Funding received for a new noble gas mass spectrometer!

Post date: Dec 01, 2010 4:44:22 AM

Nine universities and the CSIRO will replace aged and obsolete equipment with new mass spectrometers which will be strategically placed at opposite ends of our continent to improve access for Australian researchers to these instruments for which there is high demand. These instruments will allow more exact dating of events such as eruptions, impacts, climate change, biological extinctions, mineral deposits and mountain building.

The John de Laeter Centre of Mass Spectrometry will acquire and operate a new generation ultrahigh resolution Multi-Collector Noble Gas Mass Spectrometer with fully automated low-volume extraction line, lasers and furnace for 40Ar/39Ar geochronology and 3He/4He thermochronology. This new facility will provide more accurate, precise and rapid data collection and enable increased temporal and spatial resolution in minerals as young as the Quaternary Period. The new system will lead to explore literally new dimension in 40Ar/39Ar geochronology and will be used to address some of the most outstanding problems in Geosciences including applications to geothermal systems, fault history analysis, geotectonics, palaeoclimate and ore formation.

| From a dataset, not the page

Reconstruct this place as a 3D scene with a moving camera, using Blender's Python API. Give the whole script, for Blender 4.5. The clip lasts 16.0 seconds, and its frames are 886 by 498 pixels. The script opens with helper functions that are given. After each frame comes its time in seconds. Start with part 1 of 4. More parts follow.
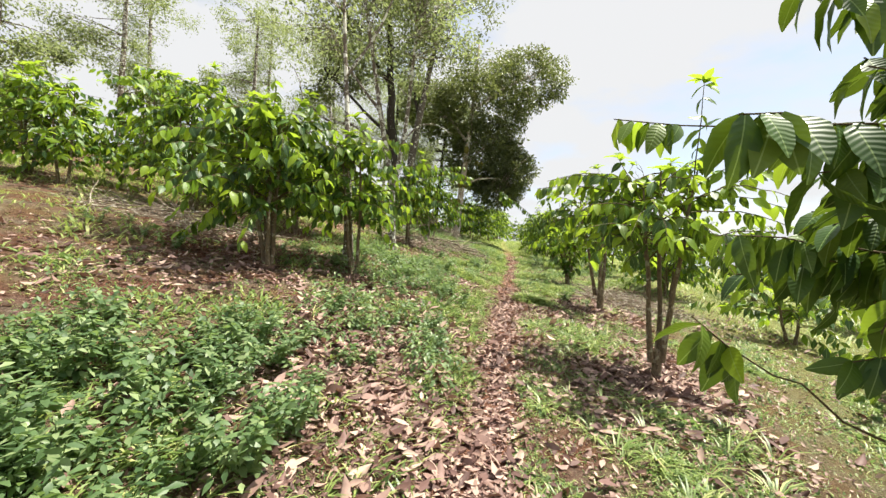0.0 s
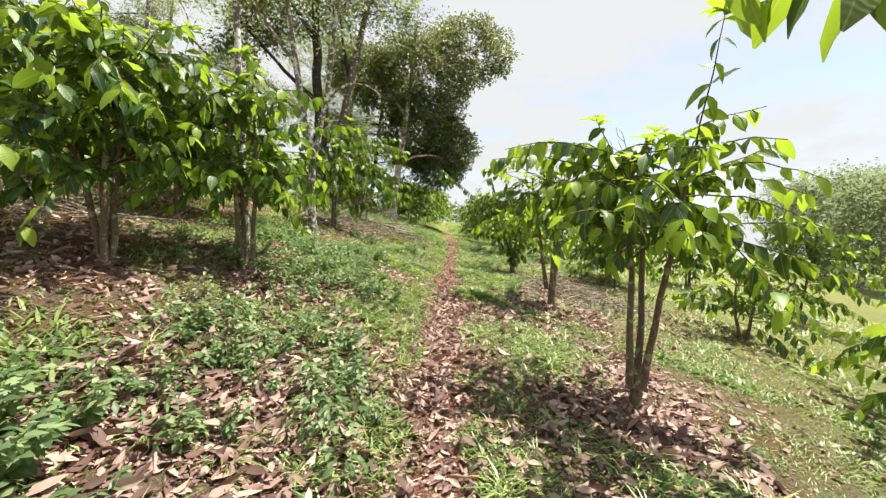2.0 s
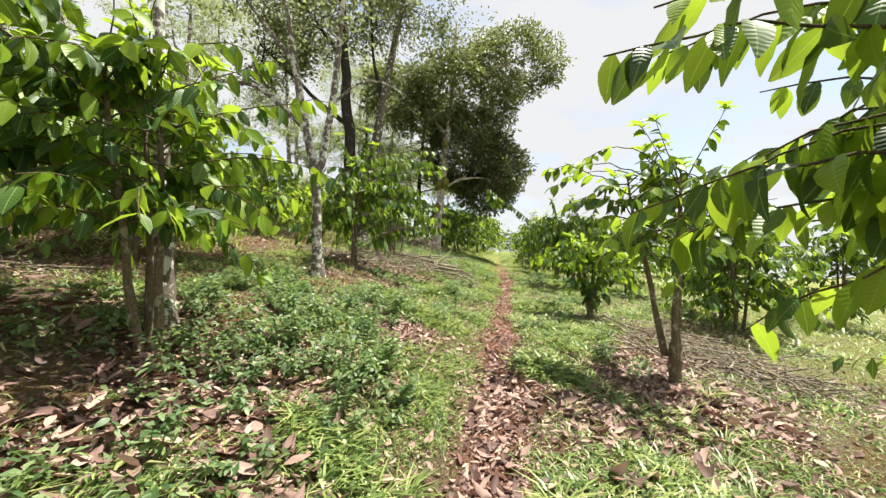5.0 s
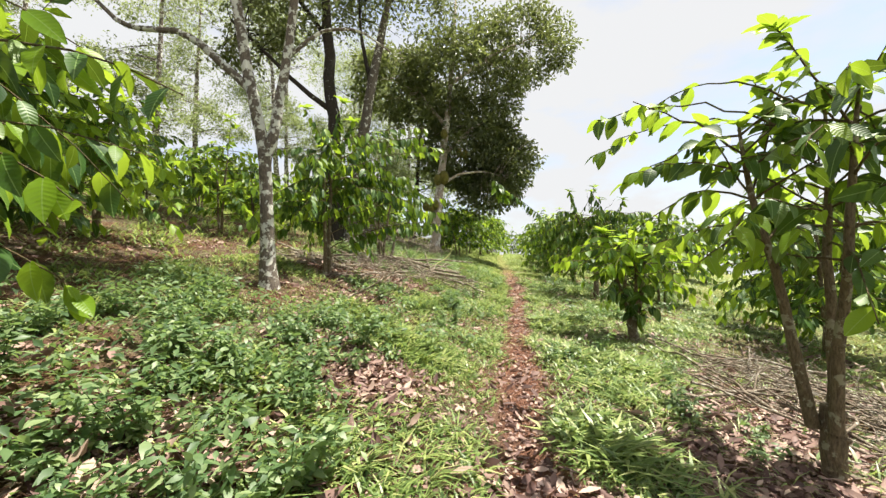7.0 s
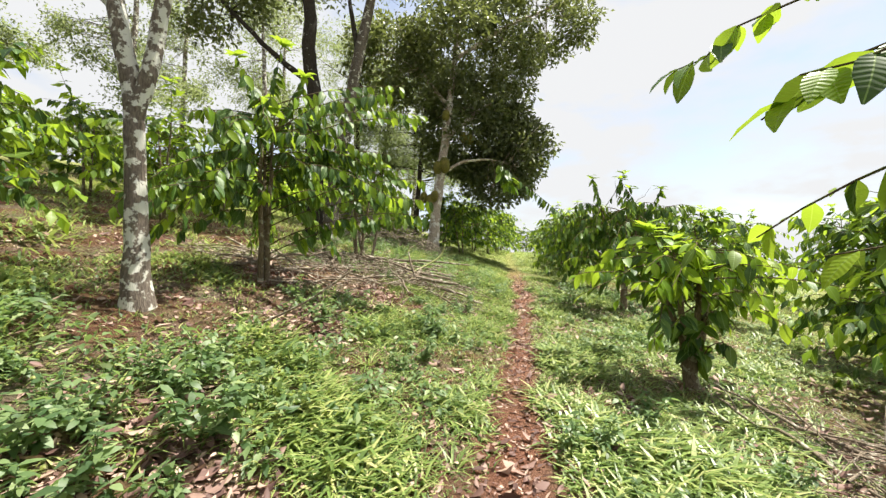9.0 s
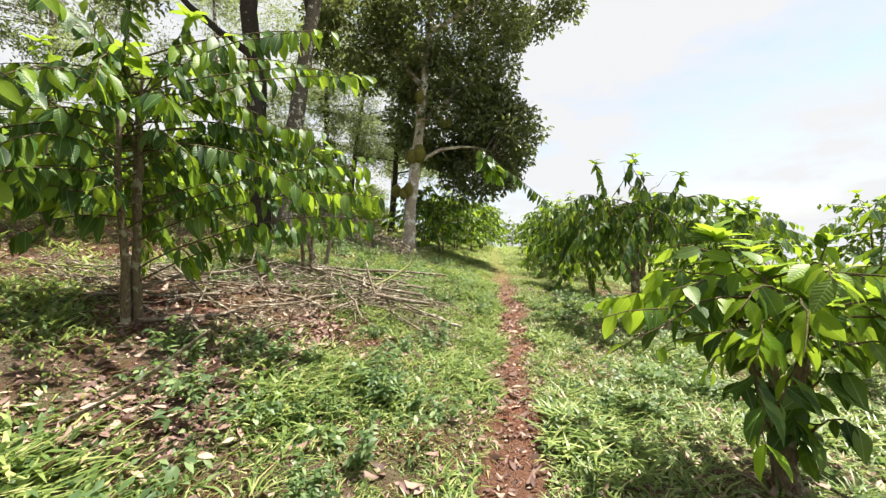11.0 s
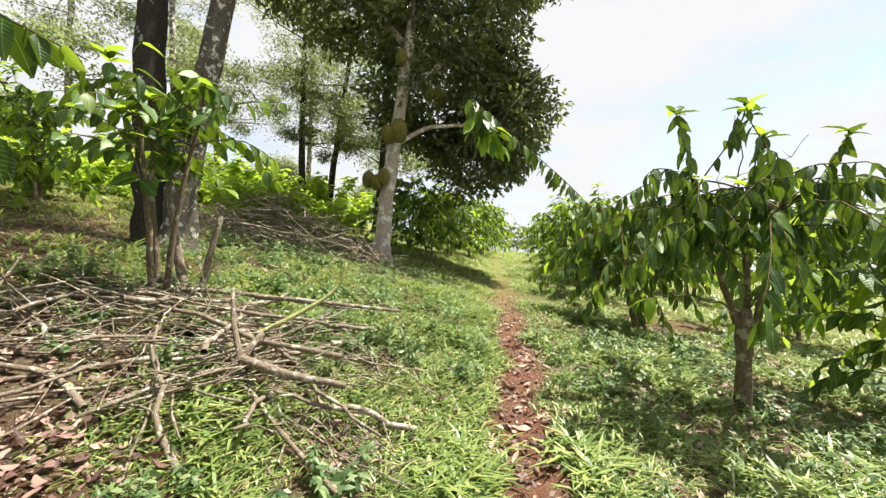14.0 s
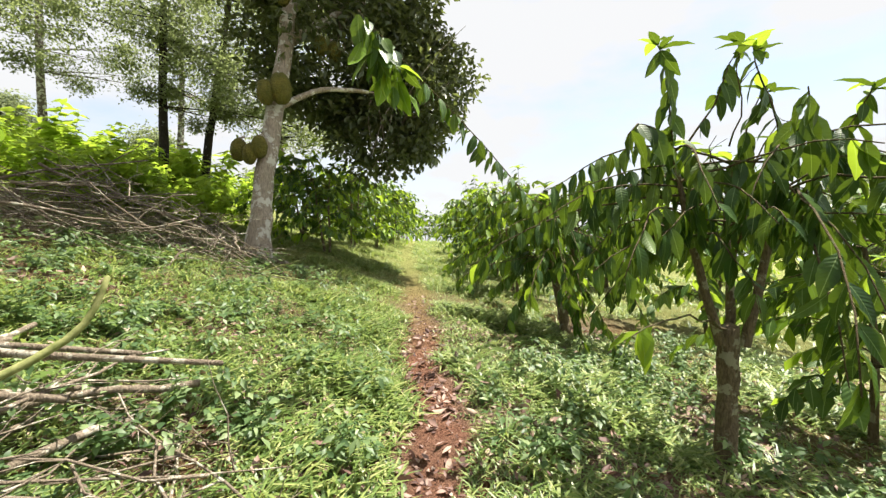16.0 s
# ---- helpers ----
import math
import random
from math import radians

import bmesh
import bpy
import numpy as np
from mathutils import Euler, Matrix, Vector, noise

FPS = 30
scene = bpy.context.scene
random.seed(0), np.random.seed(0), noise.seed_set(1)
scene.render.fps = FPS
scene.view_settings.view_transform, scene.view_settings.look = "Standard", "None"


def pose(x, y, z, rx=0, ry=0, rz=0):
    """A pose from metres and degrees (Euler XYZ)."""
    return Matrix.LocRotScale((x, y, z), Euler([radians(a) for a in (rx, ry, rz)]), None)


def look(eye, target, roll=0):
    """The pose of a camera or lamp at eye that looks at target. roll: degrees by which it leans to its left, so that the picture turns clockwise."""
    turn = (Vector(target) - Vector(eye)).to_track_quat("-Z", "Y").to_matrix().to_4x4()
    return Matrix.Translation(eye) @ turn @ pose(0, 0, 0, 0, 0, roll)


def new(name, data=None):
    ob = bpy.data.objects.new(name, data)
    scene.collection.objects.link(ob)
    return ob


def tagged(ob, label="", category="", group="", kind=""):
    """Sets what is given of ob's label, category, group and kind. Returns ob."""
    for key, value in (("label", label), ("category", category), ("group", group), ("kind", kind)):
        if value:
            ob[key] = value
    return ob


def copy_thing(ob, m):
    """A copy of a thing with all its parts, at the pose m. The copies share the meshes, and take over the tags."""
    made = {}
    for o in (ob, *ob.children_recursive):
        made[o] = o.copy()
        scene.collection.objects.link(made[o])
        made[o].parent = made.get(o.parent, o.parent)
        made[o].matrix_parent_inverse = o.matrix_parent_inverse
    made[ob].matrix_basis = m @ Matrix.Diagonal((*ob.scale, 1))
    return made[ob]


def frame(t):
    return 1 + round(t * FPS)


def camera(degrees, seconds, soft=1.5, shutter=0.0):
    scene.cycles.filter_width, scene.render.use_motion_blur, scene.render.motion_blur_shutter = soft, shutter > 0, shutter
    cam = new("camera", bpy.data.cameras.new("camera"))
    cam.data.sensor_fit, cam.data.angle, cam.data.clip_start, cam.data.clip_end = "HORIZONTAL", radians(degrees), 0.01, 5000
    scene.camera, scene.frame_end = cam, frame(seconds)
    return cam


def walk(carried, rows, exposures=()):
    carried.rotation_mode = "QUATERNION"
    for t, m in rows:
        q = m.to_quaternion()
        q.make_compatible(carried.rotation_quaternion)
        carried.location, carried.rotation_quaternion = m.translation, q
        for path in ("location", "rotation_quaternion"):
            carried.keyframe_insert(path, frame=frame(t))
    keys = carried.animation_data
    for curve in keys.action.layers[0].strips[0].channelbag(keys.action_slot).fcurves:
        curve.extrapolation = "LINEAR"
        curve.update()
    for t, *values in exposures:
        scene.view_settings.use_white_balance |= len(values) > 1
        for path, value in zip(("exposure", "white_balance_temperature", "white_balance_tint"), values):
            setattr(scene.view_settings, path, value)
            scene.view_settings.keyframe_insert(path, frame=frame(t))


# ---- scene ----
cam = camera(97.4, 16.0, soft=1.4)
METRES, EYE, TILT, LEAN, TURN = 13.5, 1.5, -1.0, -1.0, 0.0
ROWS = [
    (0.0, 0.0, 0.0, 0.0, 0.0, 0.0, 0.0),
    (0.5, 0.0044, 0.0172, -0.0025, -5.58, -1.95, -0.62),
    (1.0, 0.013, 0.0438, 0.0024, -8.26, -2.2, -1.46),
    (1.5, 0.0144, 0.0727, 0.0022, -9.62, -2.52, -1.47),
    (2.0, 0.0144, 0.1039, 0.0082, -8.85, -2.87, -0.49),
    (2.5, 0.0221, 0.135, 0.0081, -6.64, -2.79, 0.68),
    (3.0, 0.0275, 0.1629, 0.0077, -5.59, -2.68, 1.23),
    (3.5, 0.0314, 0.1946, 0.0111, -5.28, -2.41, 1.57),
    (4.0, 0.0406, 0.2239, 0.0109, -3.63, -1.11, 1.78),
    (4.5, 0.0476, 0.2538, 0.0125, -1.25, 1.26, 1.63),
    (7.0, 0.0607, 0.4185, 0.0143, -0.59, 2.2, 2.58),
    (7.5, 0.0686, 0.452, 0.0171, 0.36, 1.5, 2.34),
    (8.0, 0.0762, 0.4865, 0.0198, 0.54, 2.04, 2.09),
    (8.5, 0.0884, 0.5199, 0.0198, 0.69, 1.94, 1.85),
    (9.0, 0.0957, 0.5531, 0.0234, 1.23, 1.6, 1.63),
    (11.5, 0.1209, 0.7007, 0.0433, -1.32, 0.39, 2.97),
    (12.0, 0.1299, 0.7366, 0.0438, -1.14, 1.14, 2.1),
    (12.5, 0.1362, 0.7738, 0.0471, -1.18, 1.53, 1.55),
    (13.0, 0.1452, 0.8092, 0.0477, -0.2, 1.53, 1.58),
    (13.5, 0.1498, 0.8407, 0.0476, 0.4, 1.12, 1.81),
    (14.0, 0.15, 0.8744, 0.0502, -0.24, 0.86, 1.86),
    (14.5, 0.1554, 0.9068, 0.0489, -1.04, 0.55, 1.89),
    (15.0, 0.1619, 0.9351, 0.0525, -2.14, 0.11, 2.03),
    (15.5, 0.1648, 0.963, 0.0533, -5.72, -0.33, 2.17),
    (16.0, 0.1692, 0.977, 0.0553, -13.1, -1.37, 2.13),
]
walk(cam, [(t, pose(0, 0, EYE, TILT, LEAN, TURN) @ pose(METRES * x, METRES * y, METRES * z, 90 + pitch, roll, yaw)) for t, x, y, z, yaw, pitch, roll in ROWS],
     exposures=[(0.0, 1.29), (9.0, 1.32), (16.0, 1.4)])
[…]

ANU and the John de Laeter Centre (WA) emerge as national equipment concentrations, with depth, breadth and high levels of technical support. Here we seek to establish a joint facility with two mass spectrometers to replace aged and obsolete equipment, to service a growing and diversifying research community focused on establishing precise correlation of events through time. We will establish calibrations between laboratories, and between biological, U-Pb, and Ar-Ar time scales, examining the architecture of ancient tectonic environments, and the resource deposits they contain. The upgraded joint facility will provide data we need to understand the history of eruptions, extinctions, impacts, orebodies and orogenies through time.